■ SUPPLIED INFORMATION
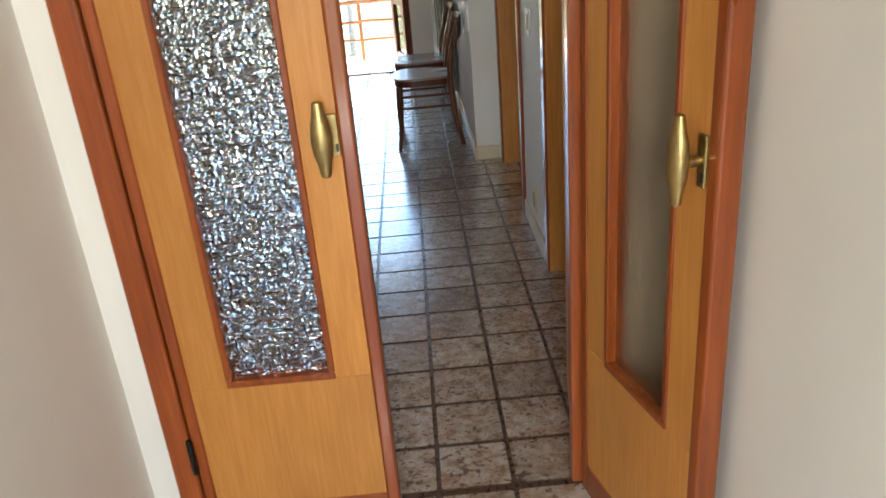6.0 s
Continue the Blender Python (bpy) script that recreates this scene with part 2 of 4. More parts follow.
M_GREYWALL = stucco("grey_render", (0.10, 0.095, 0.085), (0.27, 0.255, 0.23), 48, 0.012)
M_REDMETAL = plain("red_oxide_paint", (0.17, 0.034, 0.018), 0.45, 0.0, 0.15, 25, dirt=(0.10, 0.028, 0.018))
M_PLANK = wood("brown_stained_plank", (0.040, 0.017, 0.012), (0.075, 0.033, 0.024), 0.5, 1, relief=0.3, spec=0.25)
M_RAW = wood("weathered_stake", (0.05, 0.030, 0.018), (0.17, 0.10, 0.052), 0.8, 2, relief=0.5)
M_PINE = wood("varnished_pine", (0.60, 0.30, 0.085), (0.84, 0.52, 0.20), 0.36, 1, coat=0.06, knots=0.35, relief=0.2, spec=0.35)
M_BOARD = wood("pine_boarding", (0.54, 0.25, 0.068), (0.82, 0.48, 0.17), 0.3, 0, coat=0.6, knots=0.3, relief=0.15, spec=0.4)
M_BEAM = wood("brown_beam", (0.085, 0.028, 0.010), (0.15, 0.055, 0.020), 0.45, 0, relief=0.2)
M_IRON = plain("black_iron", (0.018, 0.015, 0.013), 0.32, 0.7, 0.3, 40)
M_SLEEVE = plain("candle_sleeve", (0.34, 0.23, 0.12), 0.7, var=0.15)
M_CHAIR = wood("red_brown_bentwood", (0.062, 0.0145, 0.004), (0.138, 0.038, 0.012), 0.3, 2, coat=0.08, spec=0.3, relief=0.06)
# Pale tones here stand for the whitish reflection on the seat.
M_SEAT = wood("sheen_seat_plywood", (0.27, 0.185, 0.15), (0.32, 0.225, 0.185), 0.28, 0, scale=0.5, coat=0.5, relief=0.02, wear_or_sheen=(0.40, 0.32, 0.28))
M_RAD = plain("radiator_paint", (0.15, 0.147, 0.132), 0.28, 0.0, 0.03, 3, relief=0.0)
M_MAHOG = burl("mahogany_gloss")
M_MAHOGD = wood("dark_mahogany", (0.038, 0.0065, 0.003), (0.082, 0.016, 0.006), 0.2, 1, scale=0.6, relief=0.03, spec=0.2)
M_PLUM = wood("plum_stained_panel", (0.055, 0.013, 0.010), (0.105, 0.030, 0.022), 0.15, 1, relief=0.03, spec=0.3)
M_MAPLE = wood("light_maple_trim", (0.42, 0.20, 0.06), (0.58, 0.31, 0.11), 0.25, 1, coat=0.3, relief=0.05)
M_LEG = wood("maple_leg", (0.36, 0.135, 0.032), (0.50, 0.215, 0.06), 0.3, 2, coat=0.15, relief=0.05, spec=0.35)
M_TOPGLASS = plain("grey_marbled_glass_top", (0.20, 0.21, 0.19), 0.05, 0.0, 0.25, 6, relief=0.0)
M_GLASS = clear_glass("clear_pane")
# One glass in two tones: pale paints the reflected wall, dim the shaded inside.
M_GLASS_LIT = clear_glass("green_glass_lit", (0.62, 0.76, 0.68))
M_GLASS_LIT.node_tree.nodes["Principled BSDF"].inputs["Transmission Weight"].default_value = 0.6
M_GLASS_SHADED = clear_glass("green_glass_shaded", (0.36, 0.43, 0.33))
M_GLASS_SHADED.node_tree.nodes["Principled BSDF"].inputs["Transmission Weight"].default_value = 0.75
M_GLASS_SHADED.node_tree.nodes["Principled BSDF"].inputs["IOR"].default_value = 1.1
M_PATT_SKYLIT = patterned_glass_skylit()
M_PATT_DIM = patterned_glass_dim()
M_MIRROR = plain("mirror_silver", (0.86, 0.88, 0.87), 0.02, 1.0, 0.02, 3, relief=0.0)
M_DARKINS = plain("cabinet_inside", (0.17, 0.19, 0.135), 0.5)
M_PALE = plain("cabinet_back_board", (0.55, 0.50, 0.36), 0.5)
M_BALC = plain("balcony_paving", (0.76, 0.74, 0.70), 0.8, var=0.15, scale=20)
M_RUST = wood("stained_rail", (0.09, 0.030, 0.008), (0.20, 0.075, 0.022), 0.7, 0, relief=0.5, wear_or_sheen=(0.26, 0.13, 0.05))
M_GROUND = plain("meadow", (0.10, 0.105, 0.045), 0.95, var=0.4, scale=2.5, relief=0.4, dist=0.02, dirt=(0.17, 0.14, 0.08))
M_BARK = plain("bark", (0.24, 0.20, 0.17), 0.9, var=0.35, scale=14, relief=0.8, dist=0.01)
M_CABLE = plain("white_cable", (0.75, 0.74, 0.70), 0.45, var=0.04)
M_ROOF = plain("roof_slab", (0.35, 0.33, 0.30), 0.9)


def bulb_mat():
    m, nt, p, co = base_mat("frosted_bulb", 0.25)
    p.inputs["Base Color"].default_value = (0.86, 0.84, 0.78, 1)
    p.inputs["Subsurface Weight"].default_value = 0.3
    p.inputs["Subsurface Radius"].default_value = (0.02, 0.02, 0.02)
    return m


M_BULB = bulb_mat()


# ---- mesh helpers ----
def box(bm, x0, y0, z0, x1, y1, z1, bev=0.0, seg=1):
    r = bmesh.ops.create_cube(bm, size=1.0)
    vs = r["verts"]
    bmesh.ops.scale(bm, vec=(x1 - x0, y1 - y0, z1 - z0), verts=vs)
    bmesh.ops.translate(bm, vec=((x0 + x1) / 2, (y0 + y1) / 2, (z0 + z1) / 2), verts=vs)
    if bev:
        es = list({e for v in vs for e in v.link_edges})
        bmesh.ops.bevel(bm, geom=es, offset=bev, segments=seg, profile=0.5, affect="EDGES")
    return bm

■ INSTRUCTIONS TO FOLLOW
Transcribe the full listing character for character. Pictures are excluded.

■ THE COMPLETED TASK
6.0 s
Continue the Blender Python (bpy) script that recreates this scene with part 2 of 4. More parts follow.
M_GREYWALL = stucco("grey_render", (0.10, 0.095, 0.085), (0.27, 0.255, 0.23), 48, 0.012)
M_REDMETAL = plain("red_oxide_paint", (0.17, 0.034, 0.018), 0.45, 0.0, 0.15, 25, dirt=(0.10, 0.028, 0.018))
M_PLANK = wood("brown_stained_plank", (0.040, 0.017, 0.012), (0.075, 0.033, 0.024), 0.5, 1, relief=0.3, spec=0.25)
M_RAW = wood("weathered_stake", (0.05, 0.030, 0.018), (0.17, 0.10, 0.052), 0.8, 2, relief=0.5)
M_PINE = wood("varnished_pine", (0.60, 0.30, 0.085), (0.84, 0.52, 0.20), 0.36, 1, coat=0.06, knots=0.35, relief=0.2, spec=0.35)
M_BOARD = wood("pine_boarding", (0.54, 0.25, 0.068), (0.82, 0.48, 0.17), 0.3, 0, coat=0.6, knots=0.3, relief=0.15, spec=0.4)
M_BEAM = wood("brown_beam", (0.085, 0.028, 0.010), (0.15, 0.055, 0.020), 0.45, 0, relief=0.2)
M_IRON = plain("black_iron", (0.018, 0.015, 0.013), 0.32, 0.7, 0.3, 40)
M_SLEEVE = plain("candle_sleeve", (0.34, 0.23, 0.12), 0.7, var=0.15)
M_CHAIR = wood("red_brown_bentwood", (0.062, 0.0145, 0.004), (0.138, 0.038, 0.012), 0.3, 2, coat=0.08, spec=0.3, relief=0.06)
# Pale tones here stand for the whitish reflection on the seat.
M_SEAT = wood("sheen_seat_plywood", (0.27, 0.185, 0.15), (0.32, 0.225, 0.185), 0.28, 0, scale=0.5, coat=0.5, relief=0.02, wear_or_sheen=(0.40, 0.32, 0.28))
M_RAD = plain("radiator_paint", (0.15, 0.147, 0.132), 0.28, 0.0, 0.03, 3, relief=0.0)
M_MAHOG = burl("mahogany_gloss")
M_MAHOGD = wood("dark_mahogany", (0.038, 0.0065, 0.003), (0.082, 0.016, 0.006), 0.2, 1, scale=0.6, relief=0.03, spec=0.2)
M_PLUM = wood("plum_stained_panel", (0.055, 0.013, 0.010), (0.105, 0.030, 0.022), 0.15, 1, relief=0.03, spec=0.3)
M_MAPLE = wood("light_maple_trim", (0.42, 0.20, 0.06), (0.58, 0.31, 0.11), 0.25, 1, coat=0.3, relief=0.05)
M_LEG = wood("maple_leg", (0.36, 0.135, 0.032), (0.50, 0.215, 0.06), 0.3, 2, coat=0.15, relief=0.05, spec=0.35)
M_TOPGLASS = plain("grey_marbled_glass_top", (0.20, 0.21, 0.19), 0.05, 0.0, 0.25, 6, relief=0.0)
M_GLASS = clear_glass("clear_pane")
# One glass in two tones: pale paints the reflected wall, dim the shaded inside.
M_GLASS_LIT = clear_glass("green_glass_lit", (0.62, 0.76, 0.68))
M_GLASS_LIT.node_tree.nodes["Principled BSDF"].inputs["Transmission Weight"].default_value = 0.6
M_GLASS_SHADED = clear_glass("green_glass_shaded", (0.36, 0.43, 0.33))
M_GLASS_SHADED.node_tree.nodes["Principled BSDF"].inputs["Transmission Weight"].default_value = 0.75
M_GLASS_SHADED.node_tree.nodes["Principled BSDF"].inputs["IOR"].default_value = 1.1
M_PATT_SKYLIT = patterned_glass_skylit()
M_PATT_DIM = patterned_glass_dim()
M_MIRROR = plain("mirror_silver", (0.86, 0.88, 0.87), 0.02, 1.0, 0.02, 3, relief=0.0)
M_DARKINS = plain("cabinet_inside", (0.17, 0.19, 0.135), 0.5)
M_PALE = plain("cabinet_back_board", (0.55, 0.50, 0.36), 0.5)
M_BALC = plain("balcony_paving", (0.76, 0.74, 0.70), 0.8, var=0.15, scale=20)
M_RUST = wood("stained_rail", (0.09, 0.030, 0.008), (0.20, 0.075, 0.022), 0.7, 0, relief=0.5, wear_or_sheen=(0.26, 0.13, 0.05))
M_GROUND = plain("meadow", (0.10, 0.105, 0.045), 0.95, var=0.4, scale=2.5, relief=0.4, dist=0.02, dirt=(0.17, 0.14, 0.08))
M_BARK = plain("bark", (0.24, 0.20, 0.17), 0.9, var=0.35, scale=14, relief=0.8, dist=0.01)
M_CABLE = plain("white_cable", (0.75, 0.74, 0.70), 0.45, var=0.04)
M_ROOF = plain("roof_slab", (0.35, 0.33, 0.30), 0.9)


def bulb_mat():
    m, nt, p, co = base_mat("frosted_bulb", 0.25)
    p.inputs["Base Color"].default_value = (0.86, 0.84, 0.78, 1)
    p.inputs["Subsurface Weight"].default_value = 0.3
    p.inputs["Subsurface Radius"].default_value = (0.02, 0.02, 0.02)
    return m


M_BULB = bulb_mat()


# ---- mesh helpers ----
def box(bm, x0, y0, z0, x1, y1, z1, bev=0.0, seg=1):
    r = bmesh.ops.create_cube(bm, size=1.0)
    vs = r["verts"]
    bmesh.ops.scale(bm, vec=(x1 - x0, y1 - y0, z1 - z0), verts=vs)
    bmesh.ops.translate(bm, vec=((x0 + x1) / 2, (y0 + y1) / 2, (z0 + z1) / 2), verts=vs)
    if bev:
        es = list({e for v in vs for e in v.link_edges})
        bmesh.ops.bevel(bm, geom=es, offset=bev, segments=seg, profile=0.5, affect="EDGES")
    return bm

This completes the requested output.